According to gravimetry, the mass gain of the sample exposed to PbCl₂ was only about 70% of the mass gain of the KCl-exposed sample, indicating a slightly less corrosive environment. The BIB cross section of Fe–2.25Cr–1Mo exposed in the presence of PbCl₂ is shown in Fig. 5. Compared to the KCl-exposed samples, the appearance of the oxide scale is significantly different. Instead of a widespread attack all over the surface, as in the case with KCl, the presence of PbCl₂ induces a rather localized attack. The thickest oxide scale is located underneath and in the vicinity of an original salt particle. The cross section shows an area of the sample where the PbCl₂ was located prior to exposure. The original PbCl₂ particle has reacted into PbO, as can be seen in the Pb and Cl EDX maps where no correlation is detected. The fast conversion of PbCl₂ into PbO results in a rapid release of chlorine which has penetrated the scale and is located as metal chlorides at the steel/scale interface. Another reason for the localized attack may be that the eutectic temperature for the FeCl₂–PbCl₂ system (450 °C) is above the exposure temperature which would prevent spreading of the salt (see Fig. 6). Despite the comparably greater presence of subscale metal chlorides in the PbCl₂ exposure compared to the KCl exposure, the oxide scale on the PbCl₂ seems to be more adherent and dense. However, this may be an effect of the different progress of the corrosion attack in the two cases; for KCl, the subscale metal chlorides may have been evaporated, causing the porous scale, whereas for PbCl₂, the corrosion attack has not yet advanced to this stage. The fast reaction of PbCl₂ to PbO may in addition explain the less severe attack in the presence of PbCl₂ compared to Fe–2.25Cr–1Mo exposed in the presence of KCl, where KCl remains on the surface for a longer duration, see reactions 1–4.

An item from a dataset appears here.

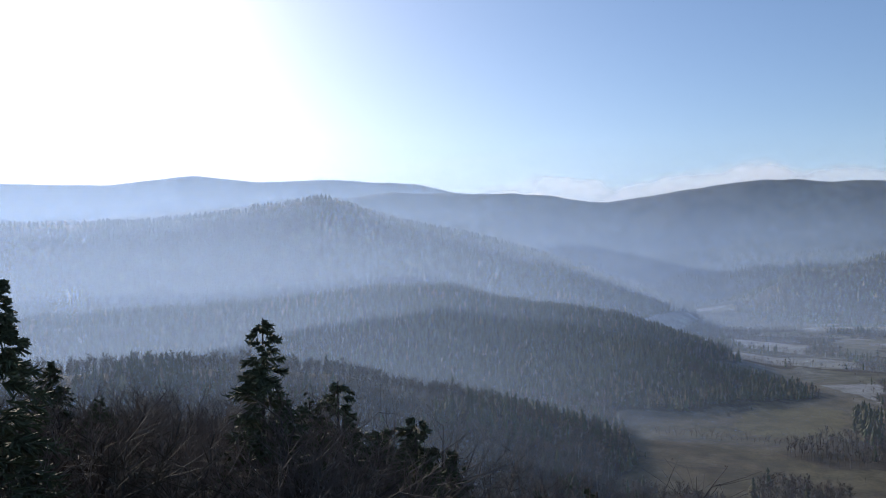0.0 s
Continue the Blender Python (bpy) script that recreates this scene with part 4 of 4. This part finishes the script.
# ---- ponds and tracks ----
def flat_patch(name, label, category, az, r, half_across, half_along, turn, material, lift, seed, kind=""):
    ang = np.arange(0, 2 * math.pi, 0.09)
    k = 1 + 0.16 * rough(np.cos(ang) * 50, np.sin(ang) * 50, 40, seed, 3)
    u, v = np.cos(ang) * half_across * k, np.sin(ang) * half_along * k
    u, v = np.sign(u) * half_across * (np.abs(u) / half_across) ** 0.55, np.sign(v) * half_along * (np.abs(v) / half_along) ** 0.55
    c, s = math.cos(radians(turn)), math.sin(radians(turn))
    cx, cy = place(az, r)
    x, y = cx + u * c - v * s, cy + u * s + v * c
    bm = bmesh.new()
    z = float(land(x, y).max()) + lift
    top = [bm.verts.new((p, q, z)) for p, q in zip(x, y)]
    low = [bm.verts.new((p, q, z - 3)) for p, q in zip(x, y)]
    bm.faces.new(top)
    for q in range(len(top)):
        w = (q + 1) % len(top)
        bm.faces.new((top[w], top[q], low[q], low[w]))
    me = bpy.data.meshes.new(name)
    bm.to_mesh(me)
    bm.free()
    me.materials.append(material)
    tagged(new(name, me), label, category, kind=kind)


flat_patch("pond", "still blue fish pond in the meadow", "pond", 65.2, 985, 21, 36, -62, WATER, 0.15, 800, "structure")
flat_patch("pond", "narrow dark pond beside the village", "pond", 50.8, 843, 12, 22, -50, WATER, 0.15, 810, "structure")
flat_patch("pond", "long shallow pond with reedy banks", "pond", 88.6, 1610, 20, 52, -86, WATER, 0.15, 820, "structure")
flat_patch("pond", "far shallow pond on the plain", "pond", 93.6, 1700, 24, 30, -86, WATER, 0.15, 830, "structure")


def ribbon(name, label, stops, width, material, lift=0.35):
    """A track laid over the ground through a few stops of bearing and distance."""
    pts = np.array([place(a, r) for a, r in stops])
    t = np.linspace(0, len(pts) - 1, 14 * len(pts))
    x, y = np.interp(t, range(len(pts)), pts[:, 0]), np.interp(t, range(len(pts)), pts[:, 1])
    for _ in range(12):
        x[1:-1], y[1:-1] = (x[:-2] + x[1:-1] * 2 + x[2:]) / 4, (y[:-2] + y[1:-1] * 2 + y[2:]) / 4
    x, y = x + 1.5 * rough(x, y, 40, 900, 2), y + 1.5 * rough(x, y, 40, 905, 2)
    dx, dy = np.gradient(x), np.gradient(y)
    n = np.hypot(dx, dy) + 1e-6
    wide = width * (1 + 0.6 * rough(x, y, 14, 910, 2)) / 2
    a, b = np.stack([x - dy / n * wide, y + dx / n * wide], 1), np.stack([x + dy / n * wide, y - dx / n * wide], 1)
    v = np.concatenate([a, b])
    v = np.concatenate([v, (land(v[:, 0], v[:, 1]) + lift)[:, None]], 1)
    k = np.arange(len(x) - 1)
    f = np.stack([k, k + len(x), k + len(x) + 1, k + 1], 1)
    tagged(new(name, sheet(name, v, f, material)), label, "track", kind="structure")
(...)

$${\text{KCl}}\left( {\text{s}} \right) + {\text{H}}_{2} {\text{O}}\left( {\text{g}} \right) \leftrightarrow {\text{KOH}} + {\text{HCl}}\left( {\text{g}} \right)$$

(1)

p(HCl) = 1.1*10⁻¹⁰ atm at 400 °C calculated with FactSage

$${\text{PbCl}}_{2} \left( {\text{s}} \right) + {\text{H}}_{2} {\text{O}}\left( {\text{g}} \right) \leftrightarrow {\text{PbO}}\left( {\text{s}} \right) + 2{\text{HCl}}\left( {\text{g}} \right)$$

(2)

p(HCl) = 1.5*10⁻⁵ atm at 400 °C calculated with FactSage

$${\text{KCl}}\left( {\text{s}} \right) \to {\text{KCl}}\left( {\text{g}} \right)$$

(3)

p(KCl) = 5.4*10⁻¹⁰ atm at 400 °C, calculated with FactSage

$${\text{PbCl}}_{2} \left( {\text{s}} \right) \to {\text{PbCl}}_{2} \left( {\text{g}} \right)$$

(4)

p(PbCl₂) = 5.7*10⁻⁶ atm at 400 °C, calculated with FactSage

Fig. 5

BIB cross section and EDX mapping of Fe–2.25Cr–1Mo after exposure to 5% O₂ + 20% H₂O + N₂ for 24 h in the presence of PbCl₂

Fig. 6

Phase diagrams of the FeCl₂–KCl and FeCl₂–PbCl₂ system calculated with FactSage

Conclusions

The initiation of the corrosion attack of Fe–2.25Cr–1Mo is very rapid under the furnace waterwall conditions in this study.

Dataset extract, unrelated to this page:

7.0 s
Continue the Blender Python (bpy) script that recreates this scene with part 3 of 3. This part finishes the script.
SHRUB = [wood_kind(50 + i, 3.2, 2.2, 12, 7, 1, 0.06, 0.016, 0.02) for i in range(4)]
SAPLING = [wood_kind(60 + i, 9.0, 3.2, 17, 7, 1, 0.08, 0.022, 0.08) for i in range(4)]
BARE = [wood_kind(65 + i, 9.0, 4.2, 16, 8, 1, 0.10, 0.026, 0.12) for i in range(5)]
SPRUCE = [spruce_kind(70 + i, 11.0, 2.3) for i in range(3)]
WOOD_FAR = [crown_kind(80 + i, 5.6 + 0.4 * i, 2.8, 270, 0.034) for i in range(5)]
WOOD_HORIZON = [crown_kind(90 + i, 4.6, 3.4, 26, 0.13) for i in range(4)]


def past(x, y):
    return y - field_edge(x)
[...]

• The presence of KCl and PbCl₂ both increased the corrosion rate on Fe–2.25Cr–1Mo compared to the reference (in the absence of salt) after 24 h of exposure at 400 °C.

• Exposure of Fe–2.25Cr–1Mo in the presence of KCl resulted in a widespread corrosion attack, which partially can be attributed to the presence of a eutectic composition in the FeCl₂–KCl system, resulting in a concentration gradient which spreads KCl over the surface.

• Exposure of Fe–2.25Cr–1Mo in the presence of PbCl₂ resulted in a localized corrosion attack due to fast decomposition of PbCl₂ with a simultaneous release of chlorine. The localized nature of the attack can be attributed to the fast decomposition of PbCl₂ into PbO, and also the exposure temperature is below the eutectic temperature in the FeCl₂–PbCl₂ system which leads to a local release of chlorine.